Сын негодяя - страница 9



Здесь или где-то еще… Когда будешь в Париже, я бы хотел послушать песню… Слишком многого я прошу… «Лили Марлен», вот эту песню, в память о всех моих товарищах… Парни трагически погибли… В разных местах – на полях Украины, России… Мои товарищи… Вижу их всех… В Берлине, в последние дни… Это было ужасно… Ужасно… И я ни о чем не жалею… Вот так… Ни о чем… Я не услышу эту песню, хотя, как знать… Смерть – что это такое?..

Сынок… Прощай, мой мальчик… Люблю тебя… Господи, как тяжело… Тяжело сознавать, что мы с тобой никогда больше не увидимся…

Отец.
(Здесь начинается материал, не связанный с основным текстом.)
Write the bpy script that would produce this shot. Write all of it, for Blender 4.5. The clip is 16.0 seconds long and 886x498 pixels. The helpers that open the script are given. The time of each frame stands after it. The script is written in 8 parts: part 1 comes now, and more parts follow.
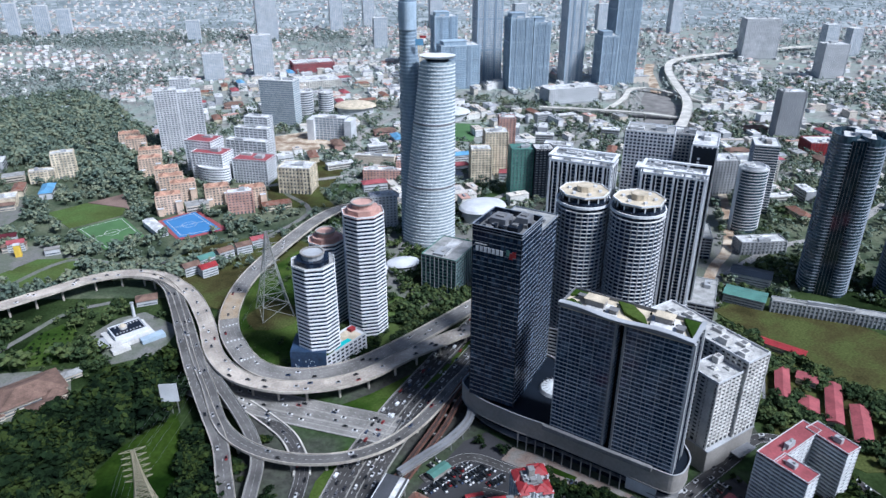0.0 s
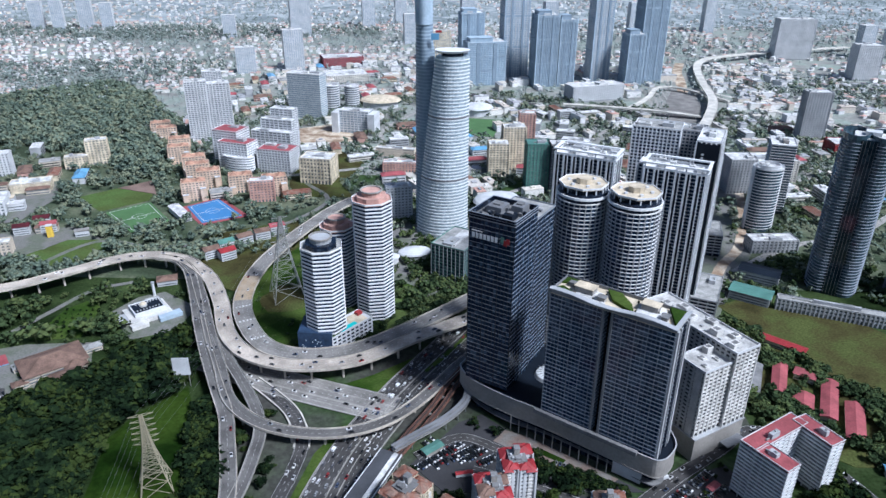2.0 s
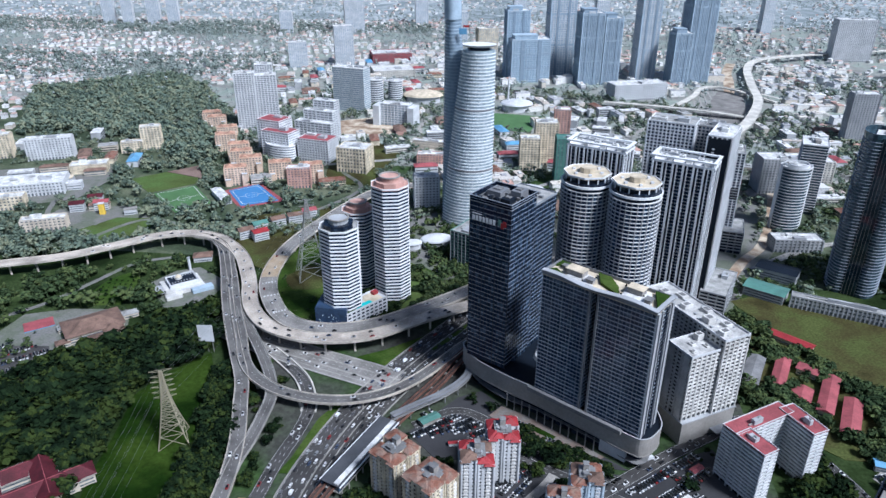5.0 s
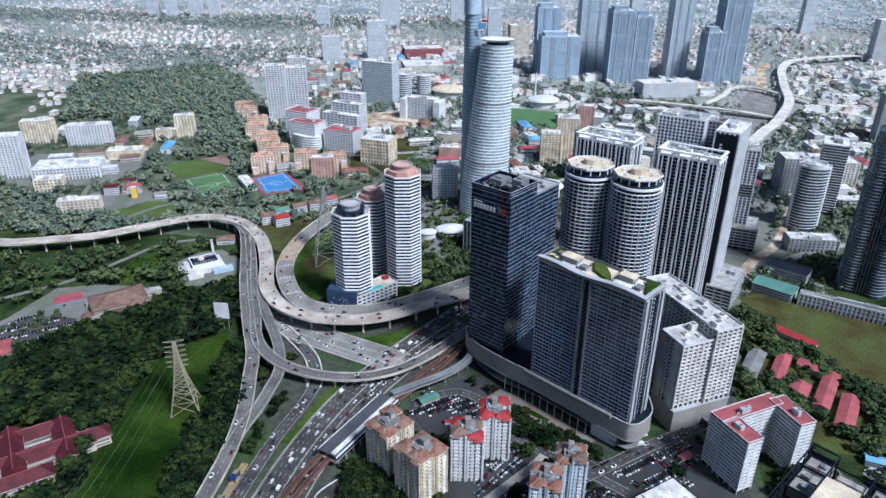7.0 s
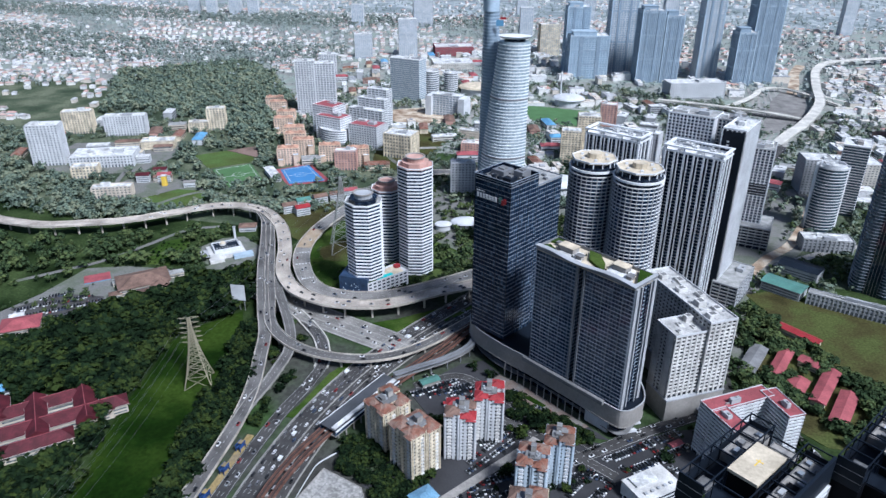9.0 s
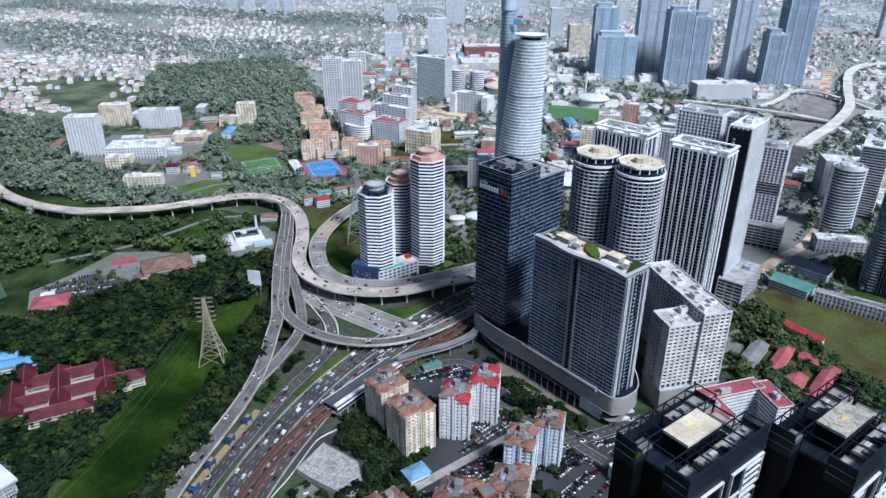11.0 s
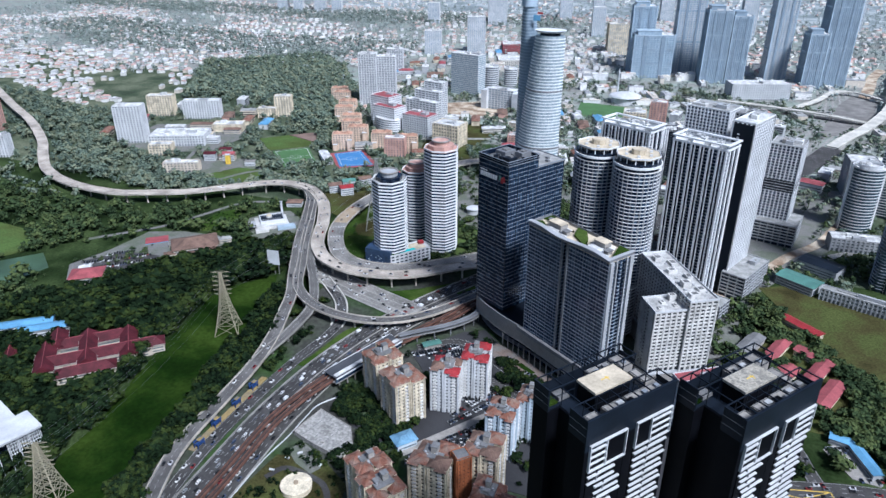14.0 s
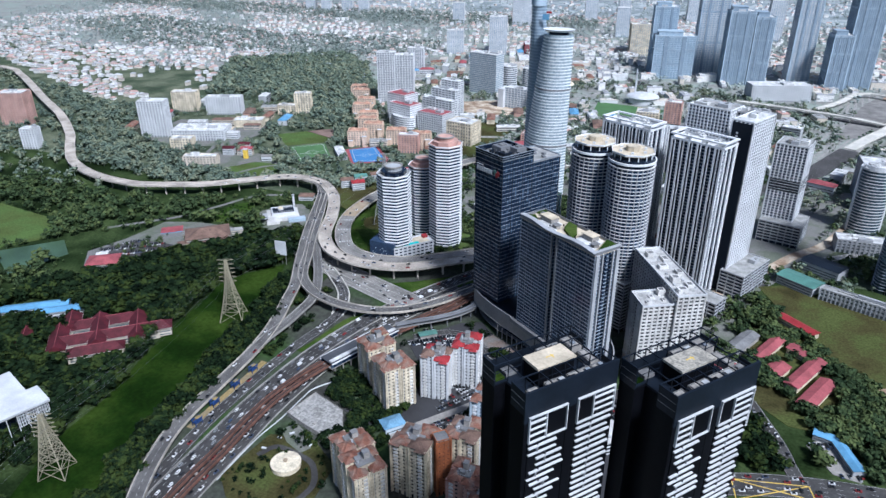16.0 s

Снова он, после всех этих лет. Прощание – как пощечина. Он знал, что я буду задыхаться от бессилия. Звонить в больницу было уже поздно. Я позвонил маме. Разбудил ее.

– Папа при смерти!

В трубке молчание. Потом смех.

– Что за глупости, сынок?

Нет, все в порядке. Она только вечером разговаривала с папиным врачом, а потом и с ним самим. Да, ему было плохо, он сильно испугался, но все обошлось.

– И даже голос у него был бодрый.

Я посмотрел на трубку.

– Алло! Сынок?

Я извинился. Побеспокоил ее понапрасну. Про папино сообщение говорить не стал. Положил трубку. Меня трясло.


Я еще раз переслушал сообщение.

Тяжело сознавать, что мы с тобой никогда больше не увидимся…

На последней фразе я закрыл глаза. Ужас ребенка, омерзение взрослого. Даже уверенный, что настал последний час, отец не мог умереть без кривлянья. Значит, он снова вышел на подмостки, и ни одно слово не относилось непосредственно ко мне. На нем театральный костюм и траурный грим. Он произносит патетическую тираду. Он симулировал смерть и говорил рыдая. Упивался своим умирающим голосом. Обязывал меня нести его гроб.

Прощай, мой мальчик… Люблю тебя…

Он мстил мне за годы моего молчания. Упрекал в сыновнем равнодушии. Будил чувство вины. «Люблю тебя?» Да ни разу за все мое детство он не произнес этих слов. Когда мне это было так нужно. А теперь – взял и изгадил их. Изрыгнул, как будто хлопнул дверью.


Позвонить ему я смог только спустя две недели. Когда пришел в себя. И перестал на него злиться за то, что он не умер. Ну и когда он выписался из больницы. И снова уселся в свое красное кресло, служившее ему трибуной, откуда он вещал на весь мир.

Трубку сняла мама:

– Позвать отца?

Я слышал, как он громко ругает телевизор. Мама уменьшила звук. Отец взял трубку.

– Алло, кто это? – умирающий голос.

Я, это я, кто же еще? Отец всю жизнь создавал вокруг себя полный вакуум, и это ему удалось. Я спросил, как его здоровье.

– Так себе.

Он натужно дышал. И даже, как ребенок, притворно закашлял.

– Я прослушал твое сообщение, папа.

Пауза.

– Алло, ты тут?

Да, он тут. Снова закашлялся. Я сел на пол и стал теребить телефонный шнур.

– Ты помнишь, что ты там говорил?

– Да, – только и ответил он.

– О чем это, папа?

Снова пауза. Он поднес трубку к самому рту.

– О «Лили Марлен»?

– Да, о «Лили Марлен» и не только. Что это значит?

Наверно, он оглянулся на маму, которая вернулась в кухню, и понизил голос:

– Когда-нибудь я тебе объясню. Но не сейчас.

– Нет, сейчас.

В трубке опять зашуршало.

– Нет, это долгая история.

Я вздохнул.

– И потом, такие вещи надо рассказывать с глазу на глаз.


Меня как раз посылали в Лион писать репортаж о волнениях в южных пригородах. Квартал Менгет взбунтовался против участившихся рейдов полиции. Я должен был поговорить с кюре, который поддерживал местную молодежь. Если отец захочет, мы могли бы встретиться.